Thanks for saving me the trouble of even renting this one. From the promos I saw, I couldn't figure out what would make this guy appealing, seems like the answer is nothing. - Farhan

Andrew Wood said...

I'm not sure which phrase in this juicily written evisceration is my favorite, Zaki. But, for insightful detail, I dig the description, "steampunk spaghetti western." I've heard of both terms, of course, but seeing them together is a revelation and - in context of this lamentable flick - a disappointment. Oh, how cool Jonah could have been!

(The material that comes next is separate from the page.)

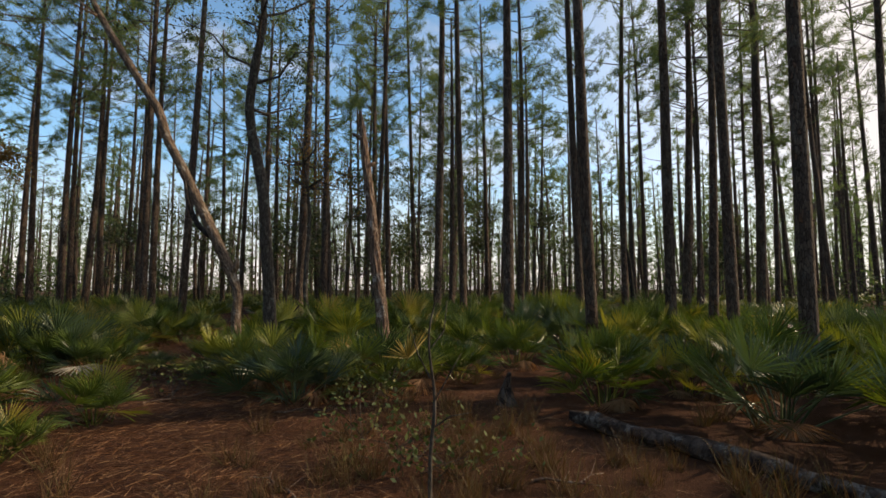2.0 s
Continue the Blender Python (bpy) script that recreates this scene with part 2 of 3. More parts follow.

And the title of this blog piece: Perfect!

Zaki said...

Thanks, Andy! One thing I'll say in favor of bad movies is that they never fail to set my creative juices a-flowin'!

dave said...

Ugh, you know, we used the name Jonah Hex for a character in our If Spaghetti Western Concept Rap album, called "Showdown at the BK Corral." (It's basically an epic Spaghetti Western over 9 tracks - very influenced by Leone and Morricone), and when we started, it was just this obscure comic book character that we were using as an homage. I really hope we didn't shoot ourselves in the foot, now that there's this piece of crap. I'd love to hear what you think of the album. You can download it for free at sunsetparkriders.com

JKNeilson said...

It's a pity it wasn't better. Had potential. The deleted scenes revealed a few useful details that would have at least made it stick together better, and - I can't remember for sure, but I think an entire character vanished at one point.

Great review though, but like Cowboys and Aliens I had to see it for myself, and really wish I hadn't bothered!